The GTSPP tests are not "tuned" to find failure modes particular to profiling floats. For example, I have seen profiles from floats with spikes at the surface.
These are usually less than 1.0 degrees C and are not automatically found by the Spike Test. For profiling floats, we may want to tighten up such a test or
devise instrument specific tests

Other Tests

I did a quick poll to see what other things are tested and how. I include ones here that are not already a part of GTSPP procedures.

Buoyancy Failure

If the buoyancy adjustment begins to fail then the float will spend increasing time at the sea surface and this will show up as larger drift segments. My own
estimation is that such a failure is an indication of the coming demise of a float, but that the profile data returned from the float is still okay. This is information
the PI may wish, but not something we need include in archived data.

Failure to reach Parking Depth

I view this as the same type as a buoyancy failure and would recommend the same handling.

T-S Failure

This uses a T/S plot procedure to look for a conductivity failure.
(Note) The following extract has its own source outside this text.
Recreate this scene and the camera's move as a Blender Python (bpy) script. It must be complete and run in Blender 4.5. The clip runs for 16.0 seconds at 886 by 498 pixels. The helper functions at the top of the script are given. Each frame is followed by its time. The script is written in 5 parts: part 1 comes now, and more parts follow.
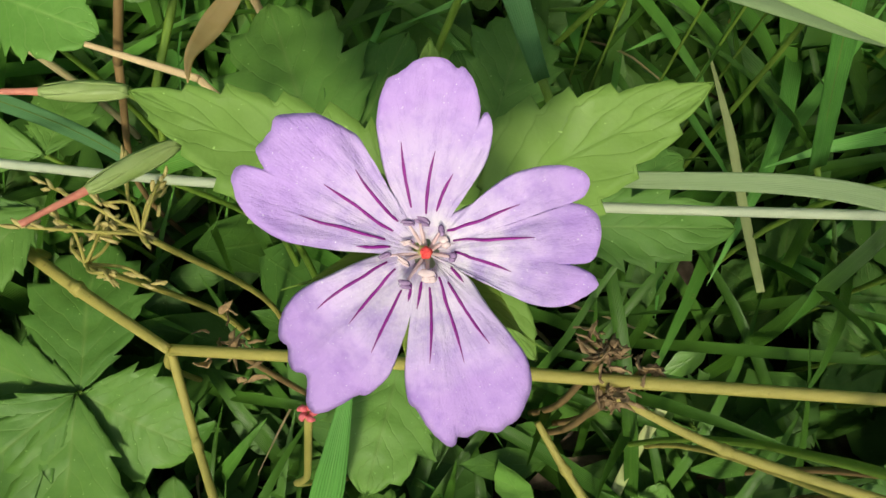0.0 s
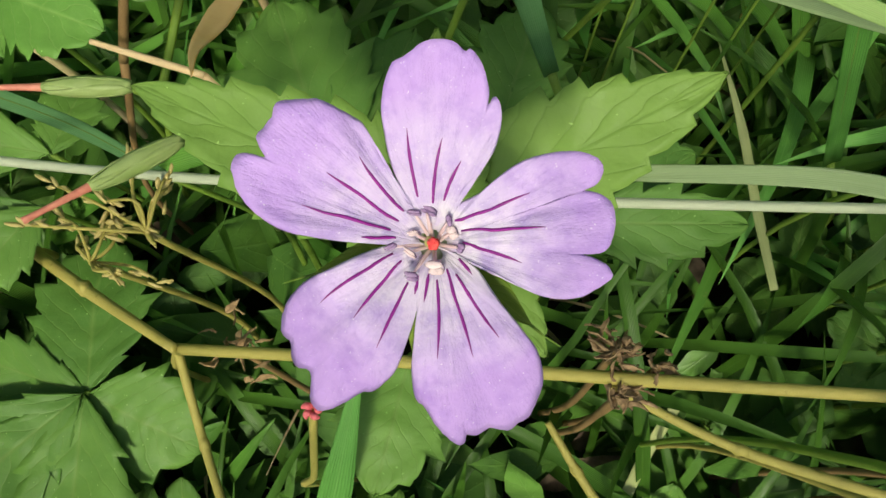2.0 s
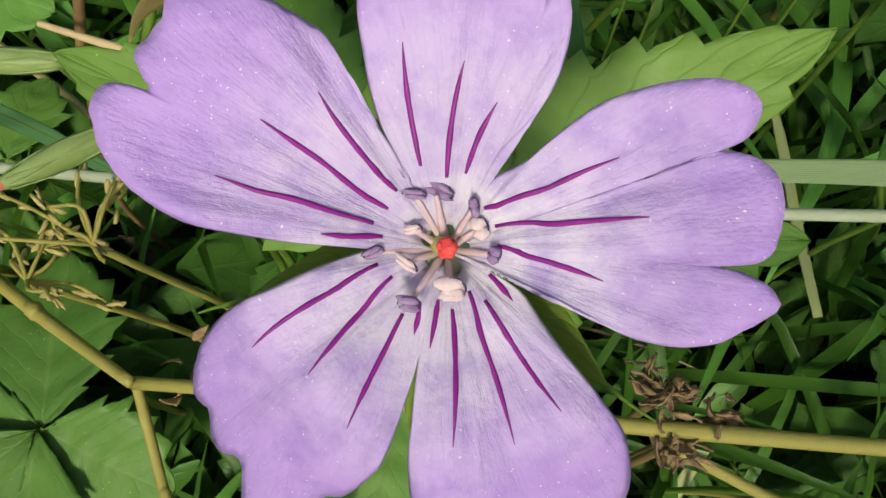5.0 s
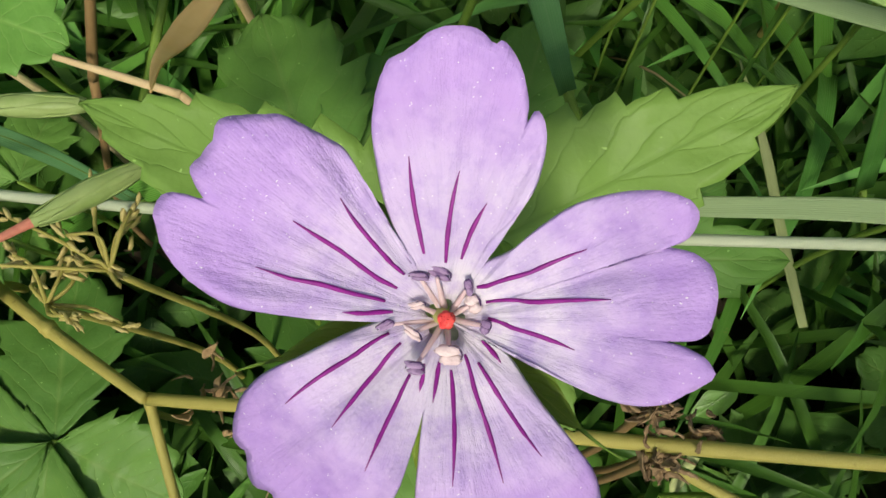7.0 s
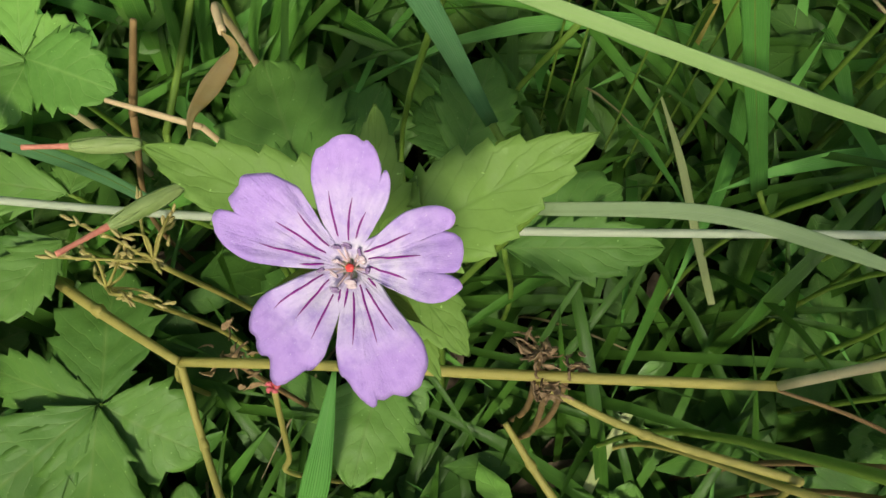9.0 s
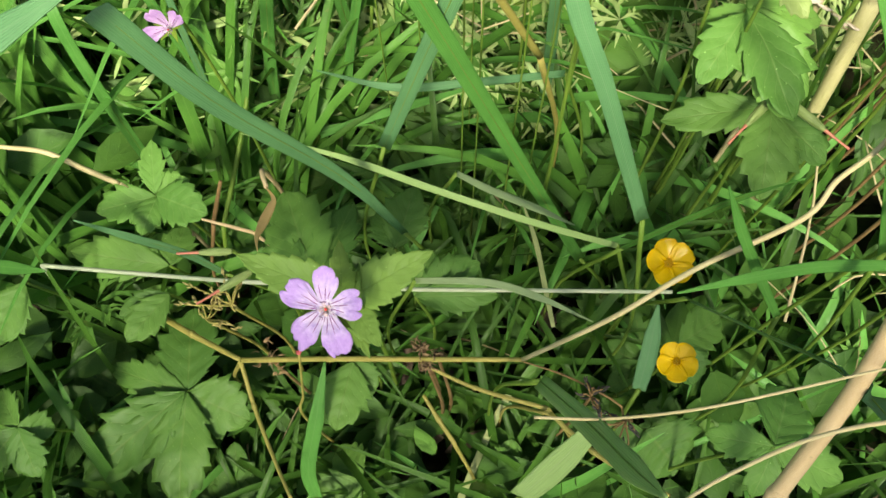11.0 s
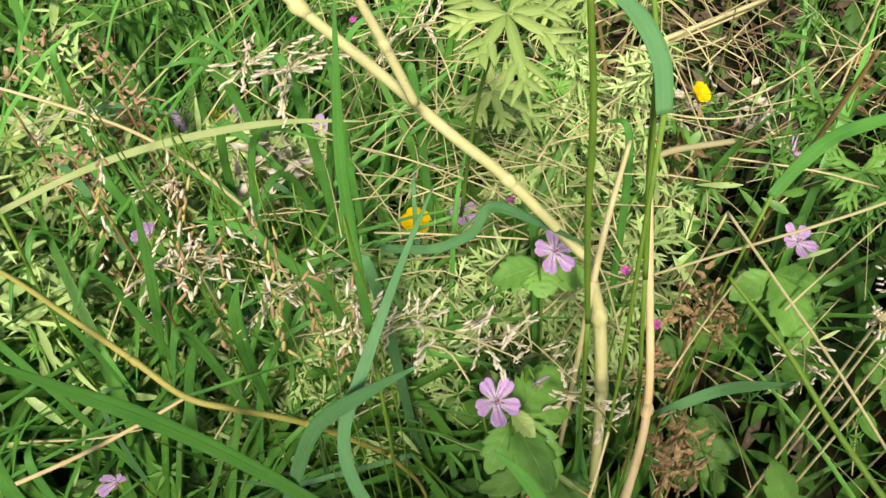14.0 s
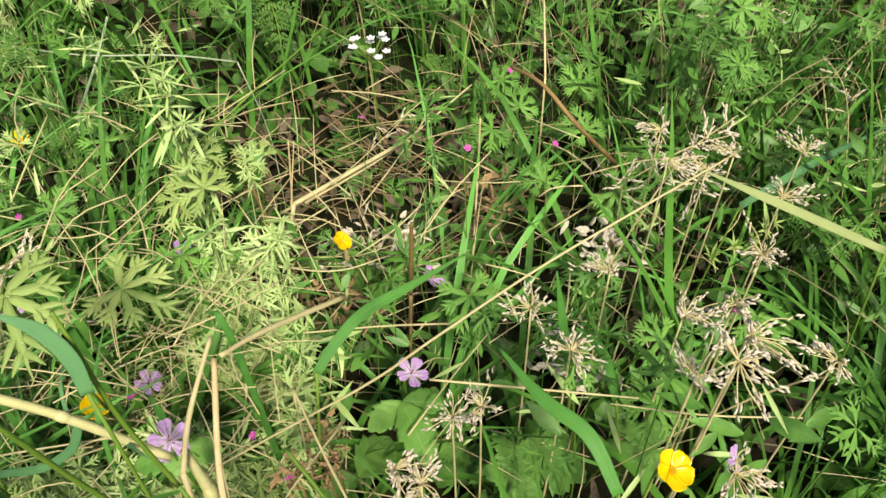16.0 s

I am not sure how this would be automated except through some sort of T/S climatology.
Assuming there is such a test, it should result in quality flags assigned to data.

Anomaly Failure

This looks for unusual changes in anomalies of T and S. The float history is used to generate mean profiles and then anomalies computed for each profile
based on the mean. Any abrupt or large changes would be viewed with suspicion. Again, I am not sure how we could automate such a test, but this might be
appropriate for the high resolution data processing.

NCEP Comparison Failure

This compares the latest data to the previous week?s temperature analysis from NCEP. It assumes NCEP is correct and if data are > 3 standard deviations
from NCEP, they are considered bad.

Other Issues

I invite everyone to offer suggestions of other points that need discussion.